The Senate Judiciary Committee voted 11-9 straight down party lines on Monday to advance Mr Gorsuch’s nomination to the full Senate floor for a vote, which is expected to happen on Friday.
Mr Gorsuch was nominated earlier this year by President Donald Trump to fill the seat on the nine-member Supreme Court vacated by the death of Antonin Scalia. Mr Trump’s predecessor Barack Obama had nominated a different judge, Merrick Garland, but Republicans refused to hold a vote on that nominee.
On Monday, Democrats appeared to secure the 41 votes needed to filibuster Mr Gorsuch’s nomination — a procedural blockade that would require a super-majority of 60 out of 100 Senate votes to proceed to a final confirmation vote, which only requires a simple 51-vote majority.

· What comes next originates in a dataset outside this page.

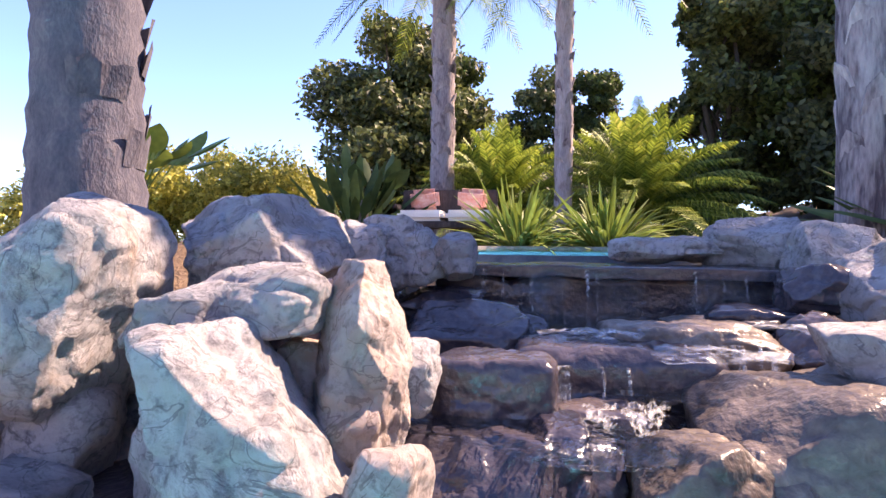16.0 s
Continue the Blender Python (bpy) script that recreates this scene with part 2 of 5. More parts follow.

Even if they can hold ranks, however, the Democrats’ victory may be short-lived. Mitch McConnell, who leads the Senate’s majority-holding Republicans, has said he will consider deploying the so-called nuclear option and change Senate rules to do away with filibusters for Supreme Court nominees if Democrats carry through on their blockade threat. Democrats deployed a similar tactic in 2013 while Mr Obama was still in office and abolished filibusters for many presidential nominees — except Supreme Court candidates.